7. The court instructs the jury that if, from the evidence, they believe that the defendant, at the time of making the different purchases going to make up the debt for which this suit was brought, made such purchases in good faith, intending to pay the same, and did not make any false statement or statements respecting their financial standing or ability, to induce the plaintiffs to sell the goods to him, then your verdict must be for the defendant.”

The foregoing instructions were duly excepted to by the plaintiffs. The verdict of the jury was for the defendants, and the court, after denying the plaintiffs' motion for a new trial, gave judgment in favor of the defendants for costs.

Mr. GEORGE W. PLUMMER, for appellants; that where the verdict is clearly against the preponderance of evidence a new trial will be granted, cited Ill. Cent. R. R. Co. v. Chambers, 71 Ill. 519; Blake v. McMullin, 91 Ill. 32; Gordon v. Crooks, 11 Ill. 142; C. B. & Q. R. R. Co. v. Gregory, 58 Ill. 272; Reynolds v. Lambert, 69 Ill. 495; Chicago v. Lavalle, 83 Ill. 482; Drury v. Dungan, 2 Bradwell, 15.

Upon discovery of the fraud a party may rescind the contract, or he may affirm it and claim compensation for the injury he has sustained by the fraud: Peck v. Brewer, 48 Ill. 54; Herrin v. Libby, 36 Me. 350; Whitney v. Allain, 1 Comst. 305.

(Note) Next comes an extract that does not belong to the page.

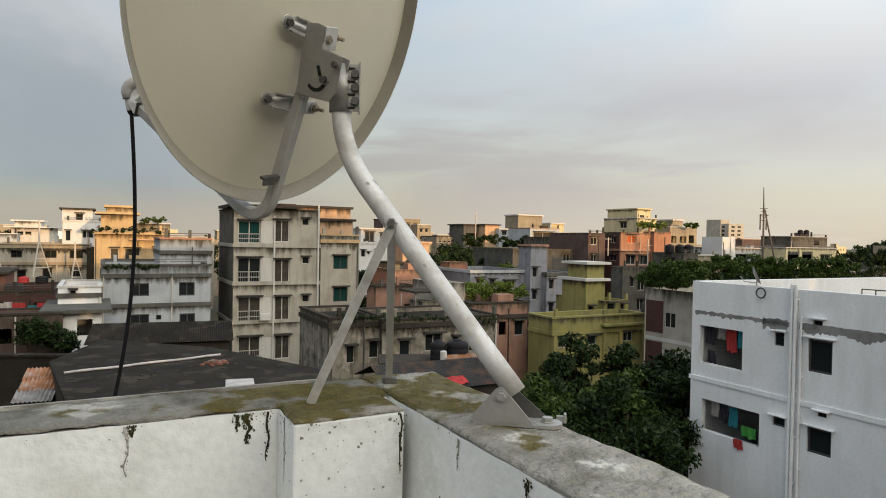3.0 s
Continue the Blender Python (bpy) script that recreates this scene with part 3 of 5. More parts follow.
house("dull mauve brick house in shade", 19.08, 82, 2.81, 8, 1.22, "pink", front=[(0.36, 1.47, -0.35, 0.65), (0.52, 1.44, -2.73, -1.5)], grime=0.4)
house("grey low house below the brick one", 22.45, 78, 4.83, 2, -2.89, "greycem", front=[(1.25, 1.97, -5.38, -4.2), (2.45, 3.64, -5.84, -4.43), (2.41, 3.59, -8.31, -6.9)], grime=0.9)
house("pale yellow house with a white band and lit side", 30.15, 98, 4.24, 7.26, 3.8, "paleyellow", left=[(2.14, 3.59, 2.29, 3.28)], coping="white_far", parapet=0.5, grime=0.4)
house("pale yellow room on a house roof", 30.47, 99, 2.84, 6.55, 5.22, "paleyellow", parapet=0.3, slab=0.2, coping="paleyellow", grime=0.4)
house("cream house with balconies in evening sun", 37.4, 104, 6.24, 2, 2.68, "cream", front=[(0.3, 1.47, 0.15, 1.23, "open"), (2.27, 3.8, 0.16, 1.25, "open"), (4.36, 5.64, 0.16, 1.45, "open")], coping="white_far")
house("cream painted room on a roof", 38.5, 106, 2.35, 4, 3.85, "cream", slab=0.2, parapet=0.3)
house("grey cement house with water tanks on the roof", 29.02, 76, 2.47, 4.84, -1.06, "greycem", front=[(0.73, 1.47, -2.53, -1.86)], left=[(1.36, 2.53, -2.49, -1.65)], grime=0.9)
house("small plain white flat-roofed house", 38.89, 88, 2.63, 3.4, 1.09, "whitewash")
house("low cream house with a terrace", 33.95, 84, 5.4, 2, -1.46, "cream", front=[(2.97, 4.27, -2.38, -1.77)], coping="white_far", grime=0.5)
house("long pale house with a terrace roof", 41.66, 92, 13.57, 9, -0.46, "bluewhite", front=[(1.41, 4.06, -2.25, -1.27, "open"), (5.83, 8.21, -2.45, -1.44, "open"), (9.15, 11.74, -2.48, -1.46, "open")], coping="white_far", grime=0.55)
house("pale yellow house with dark porch", 49.77, 92, 12.33, 9, -0.26, "paleyellow", front=[(0.49, 3.24, -2.52, -0.74, "open"), (3.84, 6.41, -2.55, -0.74, "open"), (8.37, 10.54, -2.26, -1.24)], coping="white_far", grime=0.4)
house("grey stair head with a domed opening", 53.74, 98, 9.32, 5, 1.43, "greycem", front=[(5.83, 7.22, 0.26, 1.31, "open")], coping="raw", grime=0.9)
house("pink topped long house far off", 61.36, 130, 24.02, 8, 1.14, "pink", coping="salmon")
house("tall pale apartment block far off", 135.18, 300, 10.66, 11.84, 9.86, "flat_beige", front=[(1.92, 4.24, 7.82, 8.84), (1.86, 4.18, 5.97, 7), (1.8, 4.12, 4.13, 5.15), (1.74, 4.06, 2.28, 3.31), (6.24, 8.59, 7.89, 8.92), (6.18, 8.53, 6.03, 7.06), (6.12, 8.47, 4.17, 5.2), (6.06, 8.41, 2.31, 3.35)], left=[(7.75, 10.26, 7.9, 9.03), (7.79, 10.3, 6.02, 7.14), (7.83, 10.35, 4.14, 5.24), (7.88, 10.39, 2.27, 3.35), (2.17, 5.22, 7.8, 8.92), (2.21, 5.26, 5.95, 7.06), (2.26, 5.31, 4.1, 5.19), (2.3, 5.35, 2.25, 3.33)], name="apartment_block", category="apartment house", hood=False, parapet=1.0)
house("roof room of the far block", 132.62, 303, 6.29, 8, 11.8, "flat_beige")
# ---------- middle ----------
house("lit cream house with a flat overhanging roof", 7.7, 108, 2.81, 4, 2.5, "peach", front=[(0.5, 2.2, 0.1, 0.7, "open")], parapet=0.3, slab=0.25, coping="old", hood=False)
house("grey house with a shaded verandah under a flat roof", 4.09, 108.5, 4.1, 5, 2.45, "greycem", front=[(0.5, 3.4, 0.3, 1.1, "open")], parapet=0.3, slab=0.3, coping="old", hood=False)
house("white roof room lit by evening sun", 13.67, 112, 5.2, 4, 4.4, "cream", slab=0.2, parapet=0.3, coping="white_far")
house("long grey white house with verandah", 10.06, 108, 12.71, 9, 1.89, "bluewhite", front=[(0.56, 1.47, 0.86, 1.61), (2.16, 3.08, 0.77, 1.72), (3.43, 4.24, 0.78, 1.74), (11.21, 12.2, 0.64, 1.63)], coping="white_far")
house("pale house with a tiled roof edge", 14.15, 100, 5.71, 6, 1.95, "bluewhite", front=[(0.64, 4.36, 0.58, 1.43, "curtain")], coping="salmon")
house("grey house with a green awning", 17.15, 90, 5.07, 9, 0.52, "greycem", front=[(0.98, 1.98, -1.84, -0.73), (2.6, 3.81, -1.85, -0.41)], coping="rooftop", grime=0.9)
house("white two storey house with a roof terrace", -10.3, 82, 4.95, 9, -0.66, "whitewash", front=[(0.47, 1.02, -2.46, -1.59), (1.32, 1.64, -2.11, -1.81), (2.33, 3.37, -2.63, -1.53)], band=(-0.66, ), band_mat="white_far", parapet=0.4)
house("white room on a roof terrace", -10.21, 84, 4.51, 9, 1.1, "whitewash", front=[(0.56, 1.92, -0.52, 0.81, "curtain"), (2.72, 3.71, -0.52, 0.68, "curtain")], slab=0.3, parapet=0.3, coping="white_far")
house("cream flats far off in evening sun", -10.06, 150, 6.05, 5, 4.4, "cream", front=[(0.4, 1.3, 2.6, 3.6), (2.4, 3.4, 2.6, 3.6), (4.3, 5.3, 2.6, 3.6), (0.4, 1.3, 0.7, 1.7), (2.4, 3.4, 0.7, 1.7), (4.3, 5.3, 0.7, 1.7), (2.4, 3.4, -1.2, -0.2)], slab=0.15, parapet=0.3, coping="cream")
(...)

An instruction upon a state of facts which there is no evidence to prove, is erroneous: Bradley v. Parks, 83 Ill. 169; American v. Rimpert, 75 Ill. 228; Howe S. M. Co. v. Layman, 88 Ill. 39.

It is not proper in an instruction to submit to the jury the question of a party's rights under a contract: Belding v. Woodmansee, 81 Ill. 25; Ogden v. Kirby, 79 Ill. 555; Kamphouse v. Gaffner, 73 Ill. 453; C. B. & Q. R. R Co. v. Hale, 2 Bradwell, 150; Shugart v. Halliday, 2 Bradwell, 45.

It is only necessary to show that the goods were sold, and credit given by reason of the representatives made: 2 Parsons on Con. 773; Addington v. Allen, 11 Wend. 374; Young v. Hall, 4 Ga. 95; King v. Fitch, 2 Abb. Ct. App. 508.